Resistencia feminista
En los últimos años, como parte de la negociación de su presencia en el espacio público y la formulación de nuevas formas de resistencia, algunas mujeres usaban el burka para asistir a manifestaciones, como la realizada en Kandahar, una de las zonas más conservadoras pastún, en enero de 2008 en protesta por el secuestro de una cooperante estadounidense y su conductora afgana. Hubo también protestas durante el primer periodo talibán, por aumento del precio del pan y otras prohibiciones en las que las mujeres resignificaron el uso del burka para transitar espacios haciendo uso de su “presencia ausente”, como la llama Julie Billaud, para esconder libros y útiles escolares, asistir a las escuelas o círculos de lectura clandestinos.
Tras la caída de los Talibán, la nueva Constitución Nacional de 2004 estableció un cupo femenino del 25% en el Parlamento. Este logro fue gracias a la militancia de los grupos de mujeres, aunque su presencia fue resistida y en ocasiones las parlamentarias optaban por cubrirse más como una forma de ganar legitimidad en este espacio eminente y tradicionalmente masculino. Además, debe tenerse en cuenta que, como en cualquier país, más presencia de las mujeres en la política no significa necesariamente que se habiliten vías para el acceso a derechos. La identificación con el movimiento islamista, su pertenencia de clase u origen suelen ser elementos de mayor peso a la hora de vestirse, dirigirse a sus colegas o negociar en el recinto.

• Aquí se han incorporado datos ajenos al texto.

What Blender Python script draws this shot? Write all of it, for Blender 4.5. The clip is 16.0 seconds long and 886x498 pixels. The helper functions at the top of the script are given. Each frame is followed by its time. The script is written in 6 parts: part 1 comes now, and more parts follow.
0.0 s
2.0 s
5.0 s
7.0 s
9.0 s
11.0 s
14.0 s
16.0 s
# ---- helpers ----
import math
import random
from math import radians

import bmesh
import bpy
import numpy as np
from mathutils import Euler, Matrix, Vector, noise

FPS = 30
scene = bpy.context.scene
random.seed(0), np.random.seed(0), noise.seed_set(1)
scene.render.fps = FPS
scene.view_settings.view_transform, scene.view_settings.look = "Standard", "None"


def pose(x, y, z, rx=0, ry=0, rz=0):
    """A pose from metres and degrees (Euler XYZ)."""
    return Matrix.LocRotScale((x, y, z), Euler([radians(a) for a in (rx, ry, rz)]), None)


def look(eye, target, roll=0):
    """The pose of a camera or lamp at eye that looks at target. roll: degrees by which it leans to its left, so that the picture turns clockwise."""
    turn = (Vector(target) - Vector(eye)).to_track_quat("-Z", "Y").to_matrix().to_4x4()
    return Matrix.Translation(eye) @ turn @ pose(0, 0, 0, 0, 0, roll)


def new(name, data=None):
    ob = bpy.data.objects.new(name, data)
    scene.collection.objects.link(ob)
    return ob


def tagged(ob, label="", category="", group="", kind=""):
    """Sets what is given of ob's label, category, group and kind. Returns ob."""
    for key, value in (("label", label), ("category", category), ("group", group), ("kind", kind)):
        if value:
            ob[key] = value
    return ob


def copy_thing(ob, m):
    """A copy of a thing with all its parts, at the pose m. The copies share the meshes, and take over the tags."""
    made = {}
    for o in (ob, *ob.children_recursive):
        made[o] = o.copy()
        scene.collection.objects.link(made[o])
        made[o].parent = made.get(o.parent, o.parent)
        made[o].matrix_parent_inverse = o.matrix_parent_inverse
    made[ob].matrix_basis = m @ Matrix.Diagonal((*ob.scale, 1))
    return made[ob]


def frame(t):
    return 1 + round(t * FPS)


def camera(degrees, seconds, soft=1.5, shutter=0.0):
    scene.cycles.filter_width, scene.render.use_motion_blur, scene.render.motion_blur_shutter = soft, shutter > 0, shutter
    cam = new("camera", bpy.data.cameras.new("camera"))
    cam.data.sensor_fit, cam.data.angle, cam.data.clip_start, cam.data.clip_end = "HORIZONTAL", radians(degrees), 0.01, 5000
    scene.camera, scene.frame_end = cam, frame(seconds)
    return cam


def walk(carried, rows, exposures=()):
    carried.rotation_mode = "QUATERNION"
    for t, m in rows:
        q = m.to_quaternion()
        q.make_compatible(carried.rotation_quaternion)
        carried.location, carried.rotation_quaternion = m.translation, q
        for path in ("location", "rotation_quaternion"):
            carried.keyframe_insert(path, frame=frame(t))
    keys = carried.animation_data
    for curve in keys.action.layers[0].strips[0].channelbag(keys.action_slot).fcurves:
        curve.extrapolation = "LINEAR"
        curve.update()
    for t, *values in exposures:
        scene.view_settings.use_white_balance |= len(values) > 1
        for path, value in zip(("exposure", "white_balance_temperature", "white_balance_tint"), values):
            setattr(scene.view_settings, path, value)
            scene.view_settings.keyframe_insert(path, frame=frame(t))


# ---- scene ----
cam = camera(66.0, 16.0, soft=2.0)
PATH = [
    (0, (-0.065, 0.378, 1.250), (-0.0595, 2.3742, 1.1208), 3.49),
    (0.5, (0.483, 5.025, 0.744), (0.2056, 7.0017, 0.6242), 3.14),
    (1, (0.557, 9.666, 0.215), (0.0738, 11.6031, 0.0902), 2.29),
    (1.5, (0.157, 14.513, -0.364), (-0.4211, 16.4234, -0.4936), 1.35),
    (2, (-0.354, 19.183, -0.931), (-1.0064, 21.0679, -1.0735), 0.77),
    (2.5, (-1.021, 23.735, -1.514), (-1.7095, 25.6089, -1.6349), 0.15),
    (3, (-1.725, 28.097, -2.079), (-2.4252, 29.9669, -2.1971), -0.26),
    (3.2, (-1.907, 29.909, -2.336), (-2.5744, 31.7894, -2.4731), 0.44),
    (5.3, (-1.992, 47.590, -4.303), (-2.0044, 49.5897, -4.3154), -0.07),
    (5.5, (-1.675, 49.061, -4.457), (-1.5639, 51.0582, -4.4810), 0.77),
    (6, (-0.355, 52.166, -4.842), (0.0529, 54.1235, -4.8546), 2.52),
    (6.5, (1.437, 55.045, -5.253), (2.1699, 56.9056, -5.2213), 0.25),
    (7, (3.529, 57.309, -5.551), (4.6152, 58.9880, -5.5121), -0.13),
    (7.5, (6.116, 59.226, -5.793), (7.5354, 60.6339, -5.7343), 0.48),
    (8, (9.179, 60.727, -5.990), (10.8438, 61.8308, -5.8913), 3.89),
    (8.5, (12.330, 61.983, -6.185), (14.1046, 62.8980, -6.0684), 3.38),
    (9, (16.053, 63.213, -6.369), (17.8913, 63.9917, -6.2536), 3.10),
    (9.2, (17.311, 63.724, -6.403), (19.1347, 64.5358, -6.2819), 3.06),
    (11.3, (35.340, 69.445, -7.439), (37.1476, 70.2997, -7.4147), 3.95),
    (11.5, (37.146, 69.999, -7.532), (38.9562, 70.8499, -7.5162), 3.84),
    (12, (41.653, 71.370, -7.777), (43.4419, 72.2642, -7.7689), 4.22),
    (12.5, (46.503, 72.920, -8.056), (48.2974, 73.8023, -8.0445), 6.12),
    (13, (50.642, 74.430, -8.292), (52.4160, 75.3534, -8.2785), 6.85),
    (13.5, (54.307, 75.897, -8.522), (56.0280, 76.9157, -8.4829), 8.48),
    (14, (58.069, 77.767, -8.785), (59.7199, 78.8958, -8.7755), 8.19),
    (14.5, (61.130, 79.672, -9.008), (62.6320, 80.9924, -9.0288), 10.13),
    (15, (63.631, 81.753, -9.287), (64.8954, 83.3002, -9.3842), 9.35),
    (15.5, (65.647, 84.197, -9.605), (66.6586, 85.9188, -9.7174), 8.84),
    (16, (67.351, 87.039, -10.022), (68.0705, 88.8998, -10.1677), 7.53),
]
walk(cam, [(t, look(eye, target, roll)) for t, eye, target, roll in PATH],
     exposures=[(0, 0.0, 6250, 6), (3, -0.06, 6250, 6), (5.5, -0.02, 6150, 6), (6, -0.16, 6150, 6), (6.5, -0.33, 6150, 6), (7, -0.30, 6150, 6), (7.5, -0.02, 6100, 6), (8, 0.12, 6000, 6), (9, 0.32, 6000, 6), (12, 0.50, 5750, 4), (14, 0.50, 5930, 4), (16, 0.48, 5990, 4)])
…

Una de las organizaciones más antiguas y duraderas que ha tomado visibilidad en estos días es RAWA (Asociación Revolucionaria de las Mujeres Afganas), fundada en 1977, en el marco de la invasión soviética. RAWA es una organización feminista que trabaja de manera clandestina en gran parte del territorio afgano. Como organización democrática y secular, denunció el nombramiento en el recientemente derrocado gobierno de líderes yihadistas y señores de la guerra que habían participado de la guerra civil. En su página web dan cuenta de sus actividades políticas y sociales entre las que se cuentan actividades de concientización de sus derechos para las mujeres. En su visión, la liberación de las afganas llega con la liberación del colonizador imperialista, de los islamistas y del gobierno “títere” de Estados Unidos en el poder hasta hace poco más de una semana. La redacción de LatFem, a través de Lila Lisenberg, se comunicó con ellas para conocer de primera mano de qué manera se las puede acompañar desde América Latina y El Caribe. Éste es su mensaje: “Por favor, utilicen todos sus medios en este momento para exponer la verdadera naturaleza de los 20 años de guerra de Estados Unidos y la OTAN bajo los engañosos títulos de derechos de la mujer y guerra contra el terror. Después de desperdiciar millones de dólares y miles de vidas, los misóginos y criminales talibán están de regreso, más poderosos que nunca. Las mujeres afganas hemos aprendido mucho en los últimos 20 años y seguramente encontraremos la manera de resistir esta tiranía. Definitivamente la solidaridad y la ayuda internacional nos da mucha esperanza y fuerza. El más cálido saludo”.